Supplied material:
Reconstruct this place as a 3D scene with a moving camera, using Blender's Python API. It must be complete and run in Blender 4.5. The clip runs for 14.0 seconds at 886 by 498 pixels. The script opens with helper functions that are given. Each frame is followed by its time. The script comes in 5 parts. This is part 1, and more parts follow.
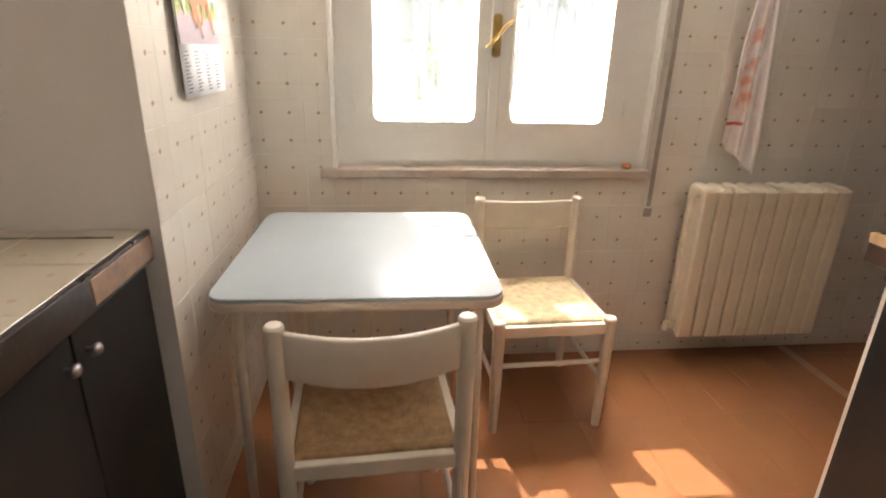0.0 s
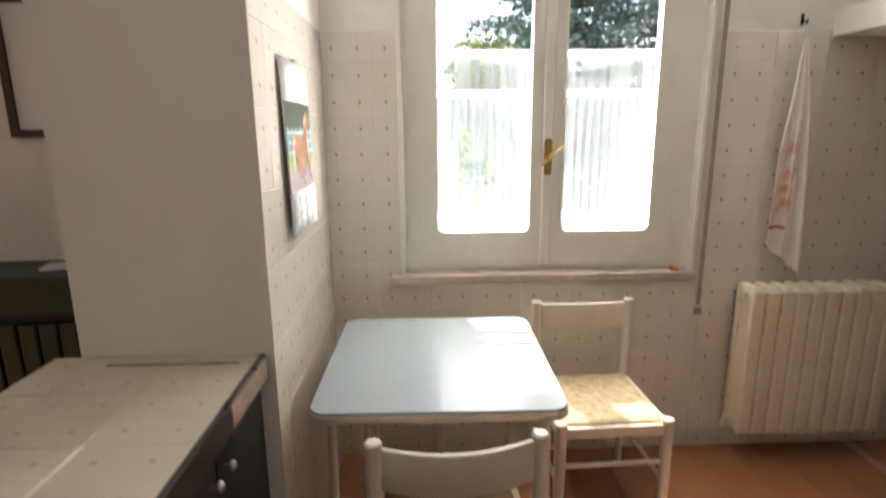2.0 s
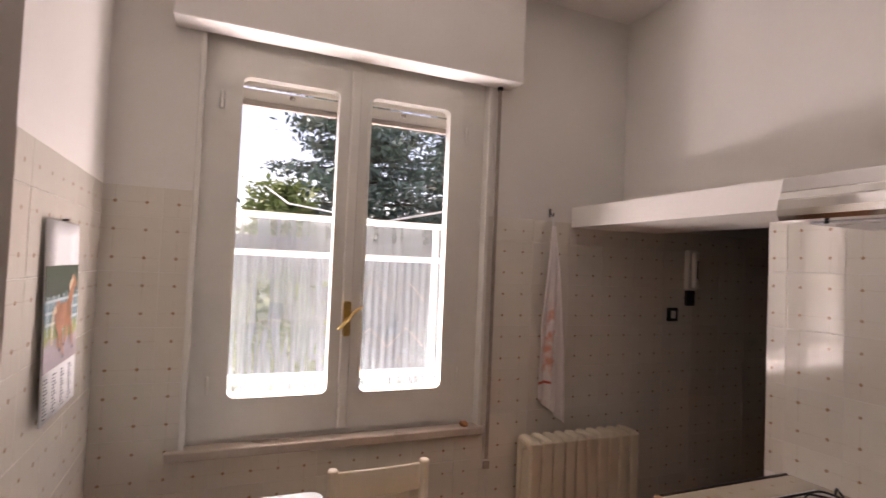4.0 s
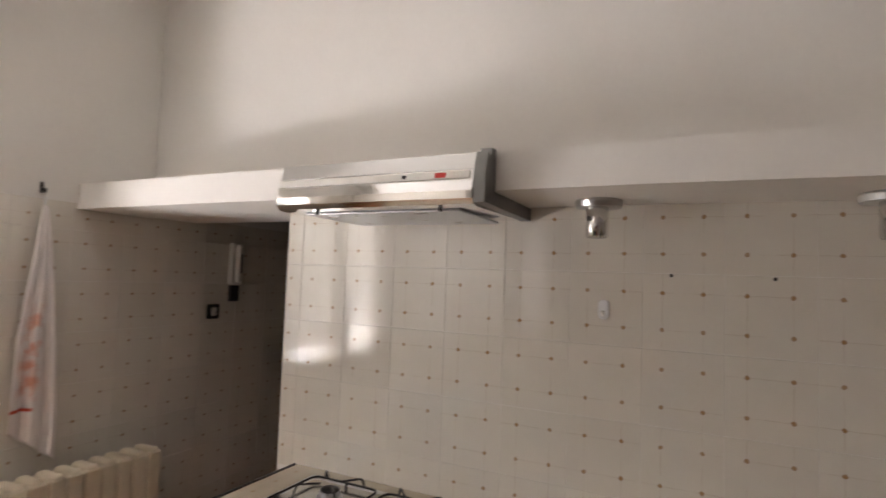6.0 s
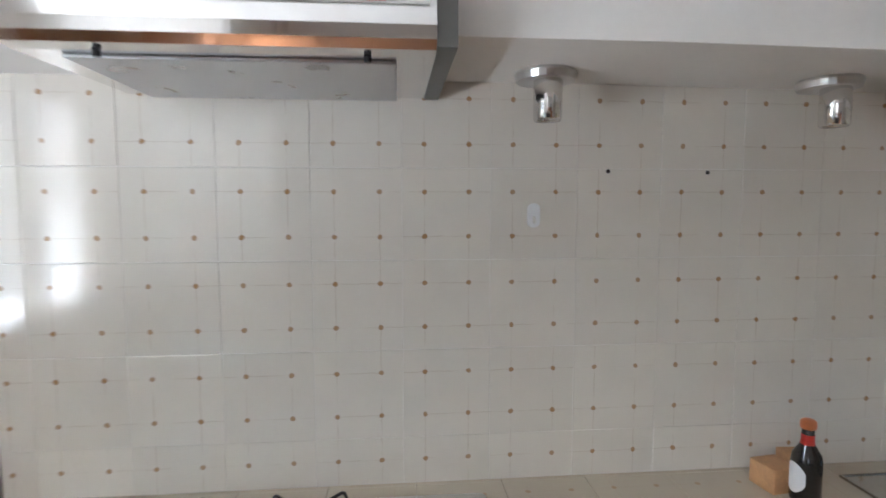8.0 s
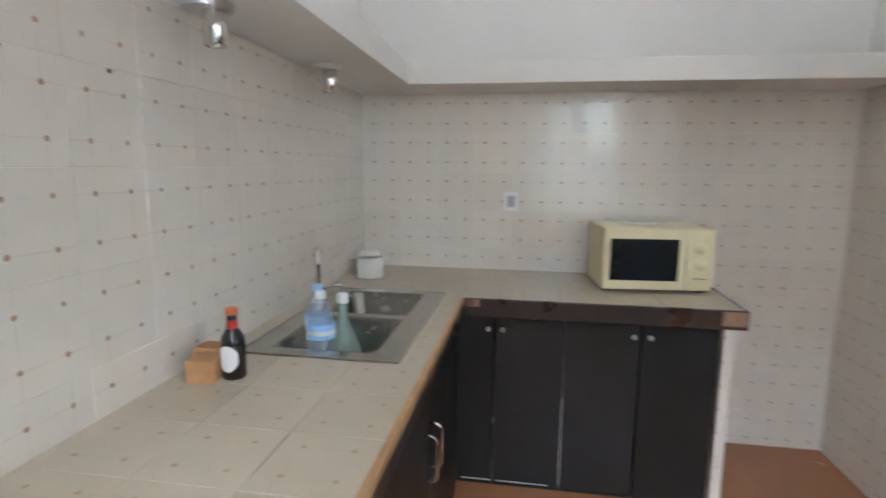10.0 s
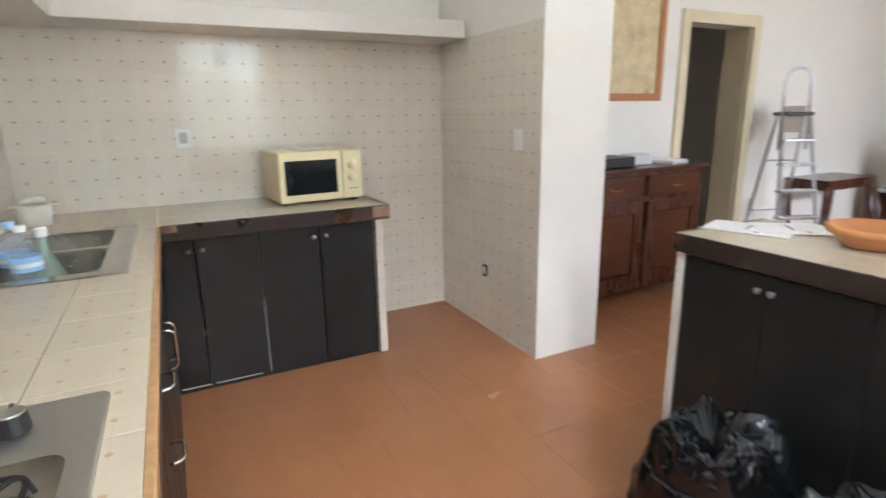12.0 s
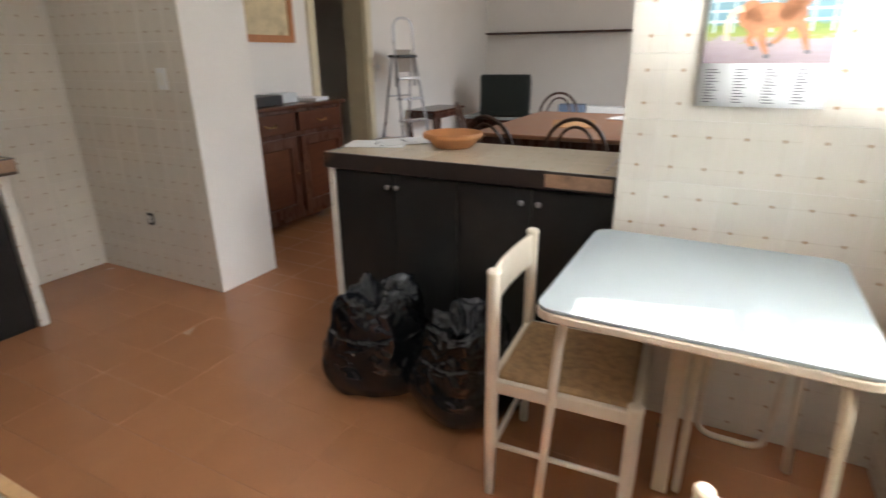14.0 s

Task directions: Without including any pictures, print all of the material exactly as given.

Exercise output:
Reconstruct this place as a 3D scene with a moving camera, using Blender's Python API. It must be complete and run in Blender 4.5. The clip runs for 14.0 seconds at 886 by 498 pixels. The script opens with helper functions that are given. Each frame is followed by its time. The script comes in 5 parts. This is part 1, and more parts follow.
0.0 s
2.0 s
4.0 s
6.0 s
8.0 s
10.0 s
12.0 s
14.0 s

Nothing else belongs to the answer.